Гоголь, загадка при жизни и революционер стиля, остался пробным камнем для всех последующих поколений критиков. Формалисты оставили две классические работы о нем: одна посвящена анализу внутренней структуры отдельного произведения, вторая – внешним, историко-литературным связям. Первая – работа Эйхенбаума «Как сделана “Шинель” Гоголя» (1918) – относится к ранним формалистическим прочтениям художественных нарративов и по своему методу приближается к чтению прозы, как если бы это была поэзия. В петербургской повести о бедном чиновнике, получающем, а затем теряющем свою новую шинель, Эйхенбаум не видит ни человеческой трагедии, ни социального протеста, но лишь стилистические особенности сказа, приема, полностью построенного на подчеркнуто персонализированном нарративе. В «Шинели», утверждает Эйхенбаум, следует видеть прежде всего речевую игру, семантическую ауру и «звуковые жесты» – то преувеличенно комические, то мелодраматические и декламационные. Фарсовые и патетические тона столь произвольно сменяют друг друга в повествовании, что никакая целостная «психология» не в состоянии была бы завершить ни повествователя, ни персонажа. Повесть является шедевром именно благодаря искусности и изобретательности автора:
Понятие основанного на звукоречи гротеска было частью борьбы формалистов с легкодоступным визуальным образом. Но оно имело и оборотную сторону. Если Шкловский читал Толстого «глухим» (высокомузыкальная Наташа Ростова воспринимает оперу только через «остраняющие» декорации, но не через опьяняющую музыку), то Эйхенбаум не менее провокационно читает Гоголя слепым. В своем имманентном анализе повести Эйхенбаум интересуется не тем, что за человека мы могли бы увидеть на замерзших петербургских улицах, а лишь тем, что мы слышим от рассказчика, наслаждающегося игрой гротескными формами. Редукция гоголевской «Шинели» до внутренней игры лингвистических и звуковых приемов проистекала из того, что для Эйхенбаума было делом жизни, – из защиты поэтики, сфокусированной на произведении и слове [Any 1994: глава «Guarding the Work-Centered Poetics»].
В формалистских теориях литературной эволюции работа приема определялась несколько шире. Внетекстуальная реальность должна быть внесена в анализ (критик не должен замыкаться во внутренней имманентной структуре отдельного произведения), но, в соответствии с формалистскими научными стандартами, таким материалом могут служить только другие литературные тексты.
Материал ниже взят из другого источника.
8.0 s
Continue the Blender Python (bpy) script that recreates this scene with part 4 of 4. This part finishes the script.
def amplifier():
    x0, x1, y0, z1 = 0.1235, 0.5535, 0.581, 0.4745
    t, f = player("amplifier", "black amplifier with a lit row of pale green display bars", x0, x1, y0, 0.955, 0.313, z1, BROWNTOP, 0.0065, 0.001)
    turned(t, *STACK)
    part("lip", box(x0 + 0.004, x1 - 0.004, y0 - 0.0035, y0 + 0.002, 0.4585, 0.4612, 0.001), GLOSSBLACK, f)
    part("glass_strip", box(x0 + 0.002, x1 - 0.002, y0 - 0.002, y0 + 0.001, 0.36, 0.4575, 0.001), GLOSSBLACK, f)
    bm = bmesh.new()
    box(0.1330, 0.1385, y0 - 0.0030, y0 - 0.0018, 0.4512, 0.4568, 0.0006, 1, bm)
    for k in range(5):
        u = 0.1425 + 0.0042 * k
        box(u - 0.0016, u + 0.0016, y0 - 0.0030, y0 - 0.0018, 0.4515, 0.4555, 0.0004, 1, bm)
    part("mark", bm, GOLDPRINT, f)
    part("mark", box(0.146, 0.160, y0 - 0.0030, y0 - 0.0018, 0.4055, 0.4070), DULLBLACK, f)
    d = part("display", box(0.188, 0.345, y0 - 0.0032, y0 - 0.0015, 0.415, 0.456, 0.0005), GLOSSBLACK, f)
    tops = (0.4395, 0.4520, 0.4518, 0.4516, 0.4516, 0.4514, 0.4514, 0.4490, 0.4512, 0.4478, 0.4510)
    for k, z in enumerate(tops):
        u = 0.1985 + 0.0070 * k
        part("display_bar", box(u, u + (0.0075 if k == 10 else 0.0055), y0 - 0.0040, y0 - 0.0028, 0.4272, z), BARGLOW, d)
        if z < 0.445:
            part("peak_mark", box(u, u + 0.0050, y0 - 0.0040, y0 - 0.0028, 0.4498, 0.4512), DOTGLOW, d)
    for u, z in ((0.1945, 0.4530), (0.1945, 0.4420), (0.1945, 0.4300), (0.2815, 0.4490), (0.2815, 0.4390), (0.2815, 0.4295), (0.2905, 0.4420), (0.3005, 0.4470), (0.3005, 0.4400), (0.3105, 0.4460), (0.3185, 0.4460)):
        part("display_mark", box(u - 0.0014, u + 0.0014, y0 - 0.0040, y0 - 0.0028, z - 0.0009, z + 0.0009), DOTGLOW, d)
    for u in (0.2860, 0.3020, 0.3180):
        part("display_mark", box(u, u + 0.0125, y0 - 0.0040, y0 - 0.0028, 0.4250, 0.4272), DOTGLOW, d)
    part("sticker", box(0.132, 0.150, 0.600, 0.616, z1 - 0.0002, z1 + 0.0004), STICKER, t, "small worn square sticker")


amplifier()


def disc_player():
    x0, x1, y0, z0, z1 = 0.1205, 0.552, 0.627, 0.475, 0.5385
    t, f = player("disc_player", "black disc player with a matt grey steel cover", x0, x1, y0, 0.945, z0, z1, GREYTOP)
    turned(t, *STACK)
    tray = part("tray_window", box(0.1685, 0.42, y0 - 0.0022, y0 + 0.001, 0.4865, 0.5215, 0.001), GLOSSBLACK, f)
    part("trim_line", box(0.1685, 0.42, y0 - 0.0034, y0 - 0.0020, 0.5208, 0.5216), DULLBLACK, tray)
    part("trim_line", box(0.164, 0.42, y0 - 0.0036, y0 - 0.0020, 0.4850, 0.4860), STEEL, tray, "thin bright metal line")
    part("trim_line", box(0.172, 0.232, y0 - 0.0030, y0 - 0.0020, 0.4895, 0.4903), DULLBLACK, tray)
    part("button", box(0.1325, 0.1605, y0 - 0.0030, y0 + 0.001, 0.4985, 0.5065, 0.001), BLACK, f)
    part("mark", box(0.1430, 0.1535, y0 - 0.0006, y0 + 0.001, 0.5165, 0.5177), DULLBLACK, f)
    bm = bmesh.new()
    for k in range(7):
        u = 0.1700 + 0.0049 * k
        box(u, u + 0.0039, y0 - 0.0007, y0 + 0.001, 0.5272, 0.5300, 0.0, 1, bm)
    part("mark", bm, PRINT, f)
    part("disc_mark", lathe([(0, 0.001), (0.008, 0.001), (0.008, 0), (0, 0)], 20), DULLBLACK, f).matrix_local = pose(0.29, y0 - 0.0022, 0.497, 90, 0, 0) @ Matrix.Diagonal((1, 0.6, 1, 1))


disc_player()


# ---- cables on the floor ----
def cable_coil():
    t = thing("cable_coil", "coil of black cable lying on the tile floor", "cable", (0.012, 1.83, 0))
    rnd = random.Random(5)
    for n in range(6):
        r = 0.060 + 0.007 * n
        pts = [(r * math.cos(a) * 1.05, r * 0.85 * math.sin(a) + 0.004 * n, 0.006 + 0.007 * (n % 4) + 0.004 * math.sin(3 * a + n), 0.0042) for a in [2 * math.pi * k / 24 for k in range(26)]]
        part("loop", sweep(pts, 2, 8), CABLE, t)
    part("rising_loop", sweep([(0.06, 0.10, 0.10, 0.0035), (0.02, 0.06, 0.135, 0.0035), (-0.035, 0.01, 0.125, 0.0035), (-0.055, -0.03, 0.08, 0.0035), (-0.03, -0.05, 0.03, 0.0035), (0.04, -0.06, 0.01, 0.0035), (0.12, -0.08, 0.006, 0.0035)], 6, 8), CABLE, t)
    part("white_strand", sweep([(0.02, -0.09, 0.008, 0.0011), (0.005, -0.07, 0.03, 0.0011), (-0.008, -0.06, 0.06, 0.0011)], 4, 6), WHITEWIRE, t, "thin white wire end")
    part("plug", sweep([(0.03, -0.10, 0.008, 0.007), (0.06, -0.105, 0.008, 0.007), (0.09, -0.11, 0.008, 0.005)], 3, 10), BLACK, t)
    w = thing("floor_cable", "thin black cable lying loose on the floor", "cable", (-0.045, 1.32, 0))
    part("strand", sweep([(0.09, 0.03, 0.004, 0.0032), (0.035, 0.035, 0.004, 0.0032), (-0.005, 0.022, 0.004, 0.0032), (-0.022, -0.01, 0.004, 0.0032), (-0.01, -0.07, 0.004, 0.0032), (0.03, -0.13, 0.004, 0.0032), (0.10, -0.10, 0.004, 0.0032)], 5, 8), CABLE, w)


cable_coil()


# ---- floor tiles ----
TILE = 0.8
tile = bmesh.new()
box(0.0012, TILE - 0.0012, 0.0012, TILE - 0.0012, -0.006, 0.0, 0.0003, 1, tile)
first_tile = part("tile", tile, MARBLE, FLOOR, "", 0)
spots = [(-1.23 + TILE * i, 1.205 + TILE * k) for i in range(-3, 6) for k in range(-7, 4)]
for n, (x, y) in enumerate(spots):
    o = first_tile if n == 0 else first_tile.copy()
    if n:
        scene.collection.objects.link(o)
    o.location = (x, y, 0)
Каждый прием служил исторической мотивировкой, когда использовался в новой функции. В подобной функционалистской модели жанр являлся не неким лоном сознания со своей органикой, со своими глазами и ушами (как для Бахтина), а, скорее, «историко-референциальной системой», содержащей как доминантные, так и отработанные формы, временно неактуальные, но всегда готовые к возрождению в будущем, новом контексте. Образцом подобной динамики может служить работа Тынянова «Достоевский и Гоголь: К теории пародии» (1921). Как и для большинства культурных теорий 1920-х годов, понятие борьбы первостепенно важно и для Тынянова: борьба с традицией, с предшествующим литературным гением, с соперниками за право наследования. Но «борьба» для формалистов, подобно веселой брани и дракам в бахтинской концепции карнавала 1930-х, не содержит ничего уничижительного по отношению к «врагу», никакого презрения к нему, и даже не всегда направлена на причинение ему боли. Если это «вооруженная» борьба, то даже трудно сказать, чем вооружены противники. Каждый вновь присоединившийся к ней не только не отрицает авторитета предшественника (и тем более не стремится к его разрушению), но изучает его, стремясь стать достойным его наследником, обогатить это наследие каким-то новым возрожденным приемом, который высвечивает старое, славя потенциал нового.